TÜRK-İŞ Yönetim Kurulu 8 Mart Dünya Kadınlar Günü nedeniyle bir mesaj yayınladı:
8 Mart, Dünya Kadınlar Günü ya da Dünya Emekçi Kadınlar Günü Birleşmiş Milletler tarafından tanımlanmış uluslararası bir gündür. Türkiye'de ise 8 Mart, ilk kez 1921 yılında "Emekçi Kadınlar Günü" olarak kutlanmaya başlanmıştır.
Anayasamızdaki “eşitlik” kavramı ile yasalar önünde kadın-erkek eşitliği sağlanmışken kadının birçok alanda mağduriyeti halen giderilememiştir.Ülkemizde toplumsal cinsiyet eşitsizliği kamusal ve özel alanda yaşanmaya hala devam etmektedir.
Sosyal devlet kavramının kadının her platformda yaşam kalitesini iyileştirebilir düzeyde genişletilmesinde ve toplumsal cinsiyet eşitliğinin sağlanmasına yönelik yapılacak tüm yasal düzenlemelerde kadınların bir “birey” olarak yer almasının önemi açıktır.
Dünyanın birçok yerinde yapılan önleyici yasal düzenlemelere rağmen kadınlar; şiddete ve ayrımcılığa maruz kalmaktadır. Daha vahimi her geçen gün, tecavüz ve kadın cinayetleri artarak yaşanmaya devam ediyor. Fakat bu sorunların önüne geçilmesi için atılan adımlar yetersiz kalıyor.
Cinsiyet ayrımcılığı; siyasette, karar mekanizmalarında, ekonomide ve eğitimde kendini göstermektedir. Kadınlar, medyada ve reklam dünyasında cinsel bir obje olarak kullanılıp istismar edilmektedir.
Kadının, cinsiyeti nedeniyle şefkatli, anlayışlı ve fedakâr olması gibi özellikler yüklenerek, hane içindeki bakım hizmetleri ve ev işleri gibi tüm sorumlukları içerisinde barındıran “özel alana” hapsolması istenmektedir. Bu durumda erkeğin de hane dışındaki işlerle sorumlu tutularak, “kamusal alanda” yer alması sağlanmaktadır.
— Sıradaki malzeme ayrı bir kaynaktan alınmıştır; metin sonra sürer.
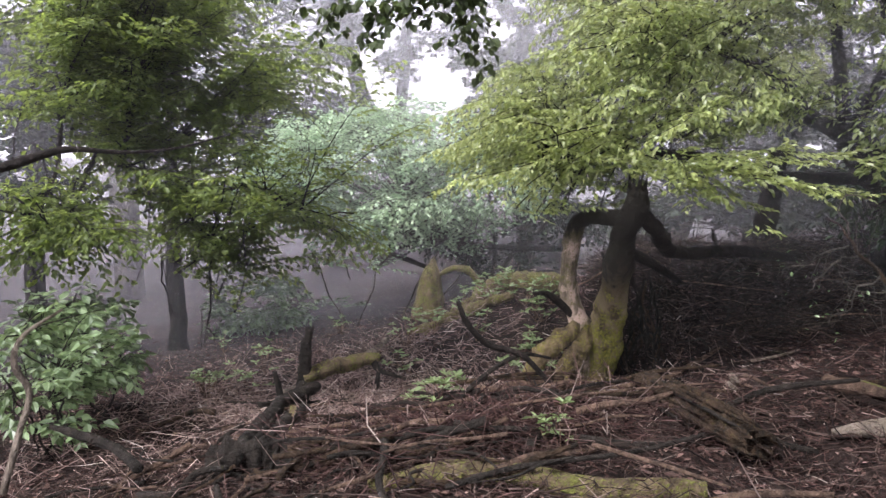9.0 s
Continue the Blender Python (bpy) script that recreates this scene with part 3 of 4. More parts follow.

Küresel ekonominin dayattığı işsizlik ile güvencesiz çalışma koşullarından en çok kadınlar etkilenmekte ve ekonomik krizlerin aile hayatına yansıyan yıkıcı etkileri de en çok kadınları mağdur etmektedir. Eve iş verme, yarı zamanlı çalışma gibi esnek çalışma biçimlerinin en olumsuz hallerini çoğunlukla kadınlar yaşamakta ve yine çoğunlukla kadınlar, emek yoğun işlerde düşük ücretle, sosyal güvenceden ve örgütlenmeden yoksun bir şekilde çalıştırılmaktadır.
Toplumsal cinsiyet eşitliğine dayalı bir dünya için kadının; insan hakları merkezli etkinlik alanının güçlendirilmesi, eğitim, istihdam, sağlık, hukuk, siyaset ve benzeri alanlardaki olanaklardan eşit düzeyde yararlanması son derece önemlidir.
Ülkemizde zihniyet yapısı değişmediği sürece, düzenlenen yasalar etkin olamayacak, yasal gelişmelerin sağlanması da pek bir önem arz etmeyecektir.Zihniyet değişimi için toplumsal cinsiyet eşitliği eğitimlerinin, ailede başlaması sonrasında da anaokullarından itibaren müfredata dahil edilmesi gerekmektedir.
TÜRK-İŞ ve üye sendikalar, her koşulda her zaman ve her alanda, kadınların fırsat eşitliğine sahip olabilmesi için yanlarında olacak ve mücadele verecektir.
Kadınların; Cumhuriyet ile kazandığı çağdaş hak ve özgürlüklerin toplumun her kesimine ulaşması dileğiyle, tüm kadınlarımıza sevgi ve saygılarımızı sunuyoruz.